Months later, it seems as though the two have distanced themselves from each other: Matthias is determined to advance his career in a law firm; Maxime focuses his energy on preparing to leave for Australia, while caring for and managing the finances of his recovering addict mother (Anne Dorval), who still begins her day lighting up a cigarette and cracking open a can of beer. Both Matthias and Maxime certainly have practical reasons that keep them from spending as much time together as they used to, but it is almost immediately apparent that the real barrier is a reluctance for either of them to open up and talk about the confusing emotions that surfaced with their kiss. A week before Maxime’s departure, Matthias’s mother throws a party in Maxime’s honour, to celebrate his upcoming voyage. Matthias is expected to give a speech, but has nothing prepared, and his awkward delivery embarrasses everyone in the room. Later, the poor timing of Maxime whispering into a friend’s ear during a game of charades results in an over-reaction from Matthias who accuses Maxime of cheating, an inevitable explosion after having suppressed his reactions for so long. The ice is broken: now the two friends must finally sort out the implications of what happened between them months before.

It is unfortunate that the kiss between Matthias and Maxime early into the film is used as a framing device: it sets up the encounter to be a major catalyst for the plot, when in fact it is barely directly or indirectly acknowledged until almost an hour and a half deep into the film. The space in between these moments could have used for private meditations on what they are feeling, but their emotions are all but totally ignored until they can no longer avoid them, or because finally something dramatic and noteworthy must happen in this movie. Until then, the film is occupied with filler scenes sharing their screen time with minor players that do not add much to the development of their characters’ sense of tension.
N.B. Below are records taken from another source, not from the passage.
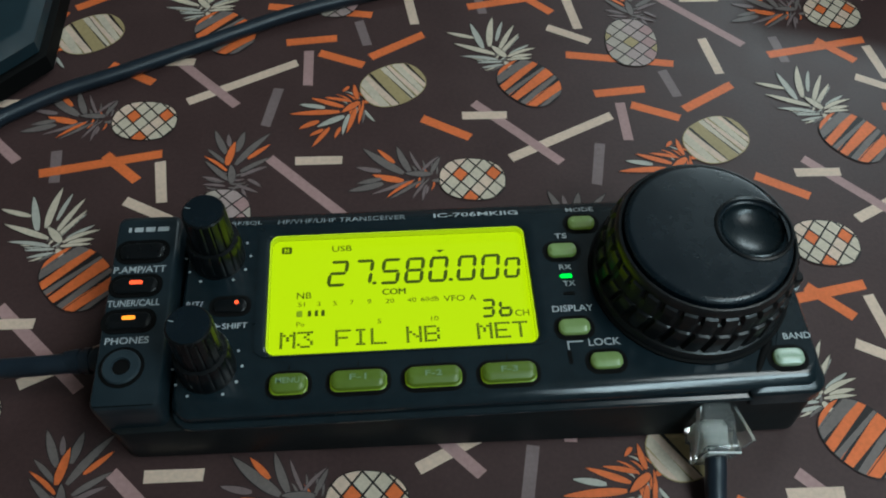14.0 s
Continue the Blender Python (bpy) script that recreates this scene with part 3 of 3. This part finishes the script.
# maker's mark as plain bars
bm = bmesh.new()
for x, w in ((-57.0, 0.7), (-55.6, 2.0), (-53.0, 2.2), (-50.2, 2.6)):
    flat(bm, [(x, 12.6), (x + w, 12.6), (x + w, 13.9), (x, 13.9)], POD + 0.05)
part("maker_mark", bm, PRINT, pod, "plain pale bars of a maker's mark", smooth=False)

# fluted knobs
def knob(cx, cy, name, ztop):
    k = part(name, loft(bmesh.new(), [circle(cx, cy, 6.4, FACE - 0.2), circle(cx, cy, 6.4, FACE + 0.4), circle(cx, cy, 5.9, FACE + 0.5)]), GLOSS, radio, "black plastic double knob with fluted sides")
    n = 96

    def flute(r, z, depth, count=16):
        out = []
        for i in range(n):
            a = 2 * math.pi * i / n
            s = 0.5 + 0.5 * math.cos(count * a)
            rad = r - depth * (1 if s > 0.78 else 0)
            out.append((cx + rad * math.cos(a), cy + rad * math.sin(a), z))
        return out

    zc = FACE + 8.2
    bm = bmesh.new()
    loft(bm, [flute(6.3, FACE + 0.5, 0.1), flute(6.35, FACE + 4.5, 0.25), flute(6.2, zc - 0.7, 0.3), flute(5.9, zc, 0.25), flute(5.0, zc + 0.2, 0.0), flute(4.7, zc - 0.2, 0.0)])
    part("outer_collar", bm, GLOSS, k)
    bm = bmesh.new()
    loft(bm, [flute(5.05, zc - 0.5, 0.1), flute(5.05, zc + 1.5, 0.3), flute(4.9, ztop - 1.0, 0.3), flute(4.75, ztop - 0.3, 0.1), flute(4.45, ztop, 0.0)])
    part("inner_knob", bm, GLOSS, k)
    bm = bmesh.new()
    loft(bm, [circle(cx, cy, 4.4, ztop - 0.05), circle(cx, cy, 4.35, ztop + 0.06)])
    part("knob_cap", bm, SATIN, k)
    bm = bmesh.new()
    flat(bm, [(cx - 4.0, cy + 0.9), (cx - 2.9, cy + 0.75), (cx - 2.9, cy + 1.0), (cx - 4.0, cy + 1.15)], ztop + 0.1)
    part("pointer_line", bm, PRINT_DIM, k, smooth=False)
    for a in list(range(-60, 61, 30)) + list(range(120, 241, 30)) + [-90 - 0, ]:
        if a == -90:
            continue
        x, y = cx + 7.6 * math.cos(radians(a)), cy + 7.6 * math.sin(radians(a))
        bm = bmesh.new()
        loft(bm, [circle(x, y, 0.33, FACE - 0.02, 12), circle(x, y, 0.33, FACE + 0.05, 12)])
        part("scale_dot", bm, PRINT, k)
    return k


knob(-36.3, 7.4, "volume_knob", 41.4)
knob(-36.7, -21.8, "channel_knob", 42.4)
rit = key("rit_key", -32.7, -6.3, 7.4, 3.2, FACE, 0.7, GLOSS, radio)
raised("indicator", [circle(-31.2, -5.7, 0.55, FACE + 0.3, 16), circle(-31.2, -5.7, 0.5, FACE + 0.85, 16)], LED_RED, rit, "small glowing red light")

# keys under and beside the display
for nm, cx, w, t_ in (("menu_key", -18.7, 8.0, "MENU"), ("function_key", -3.4, 12.2, "F-1"), ("function_key", 13.2, 12.3, "F-2"), ("function_key", 30.0, 12.2, "F-3")):
    k = key(nm, cx, -27.0, w, 4.5, FACE, 2.2, KEY_LIT, radio)
    raised("key_glow", [rr(cx - w / 2 - 0.16, cx + w / 2 + 0.16, -29.41, -24.59, 1.7, FACE, 5), rr(cx - w / 2 - 0.16, cx + w / 2 + 0.16, -29.41, -24.59, 1.7, FACE + 0.22, 5),
                        rr(cx - w / 2 + 0.1, cx + w / 2 - 0.1, -29.15, -24.85, 1.6, FACE + 0.4, 5)], KEY_GLOW, k, "light leaking round the key's foot")
    bm = bmesh.new()
    box(bm, cx - 0.15, cx + 0.15, -24.1, -22.2, FACE - 0.05, FACE + 0.06, 0.1)
    part("key_tick", bm, HOLE, k)
    tw = 5.2 if t_ == "MENU" else 3.7
    text("lettering", t_, cx - tw / 2, cx + tw / 2, -27.6, -26.2, FACE + 2.32, KEY_PRINT, k)
for nm, cx, cy, w, h, t_, bx in (("mode_key", 52.6, 12.7, 6.6, 3.6, None, None), ("tuning_step_key", 46.6, 4.8, 7.0, 3.7, None, None),
                                 ("display_key", 46.4, -16.4, 7.2, 3.9, None, None), ("lock_key", 52.4, -25.3, 7.2, 3.9, None, None), ("band_key", 94.0, -26.9, 7.0, 4.2, None, None)):
    zk, mk = FACE + (0.1 if nm == "band_key" else 0), KEY_SHEEN if nm == "band_key" else KEY_PALE
    k = key(nm, cx, cy, w, h, zk, 1.6, mk, radio)

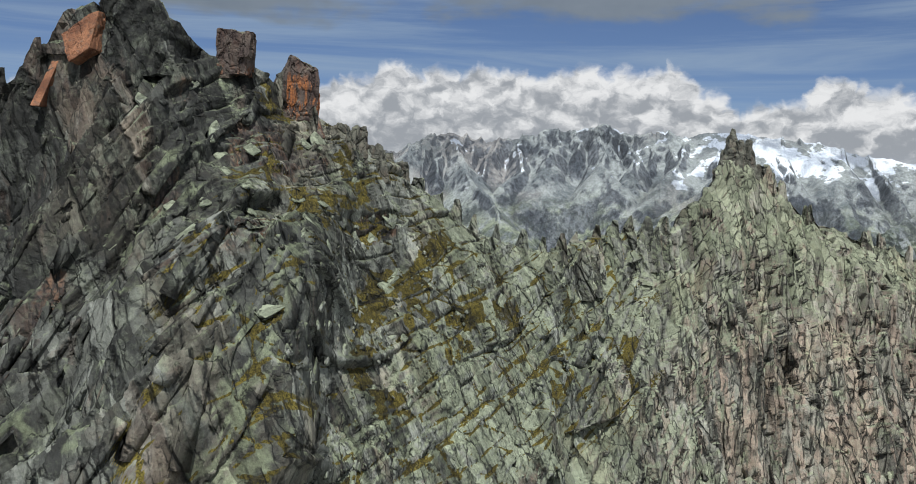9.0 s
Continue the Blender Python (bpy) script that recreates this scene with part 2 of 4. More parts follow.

Apart from the central relationship between Matthias and Maxime feeling insufficiently explored, other relationships to these two protagonists seem either to have too much narrative weight, or not enough. Matthias almost spends more time with Kevin McAfee (Beach Rats’ Harris Dickinson), an Anglophone client of his firm whose chauvinism and arrogance is probably over-played, than he does with Maxime, and apart from subtle and by no means definite hints that Kevin might also have same-sex attraction (and is over-compensating with his rudeness), and that Matthias might also be attracted to him (suggesting that his feelings for Maxime might not be a fluke), this relationship does not really go anywhere particularly interesting in the fabric of the film. Meanwhile, Dolan muse Anne Dorval, after having played the mother roles in I Killed My Mother and Mommy, briefly plays Maxime’s mother in this one as well. While previously Dolan had written remarkably insightful parts for middle-aged mothers at a very young age, this role is poorly developed, and any commentary on their relationship is ultimately unresolved, wasting Anne Dorval’s expressive talent and ability to anchor Dolan’s passionate impulses in real humanity.

Xavier Dolan’s instinct to challenge himself is likely correct: after spending most of his early twenties having amassed a small, but wildly devoted cult following thanks to relative successes I Killed My Mother, Laurence Anyways and Mommy, criticisms for his operatic histrionics started to surface with his critically reviled, but Cannes Grand Prix-winning It’s Only the End of the World, which saw him leave behind his troupe of talented Québécois actors for the first time to work with some of the biggest stars in French cinema (Marion Cotillard, Léa Seydoux, Gaspard Ulliel, and Vincent Cassel). Here, Dolan’s choice to return to the roots of his native Québec probably seemed like a good way to recreate the magic that happened with his early features, and a safe space in which to try to deconstruct his reputation and directorial style. Matthias & Maxime did not turn out to be the film that would successfully reward his efforts to explore new means of self-expression, but perhaps if he continues to persevere (as he always has, and surely will), it won’t be too long before he hits a new creative peak in a different key.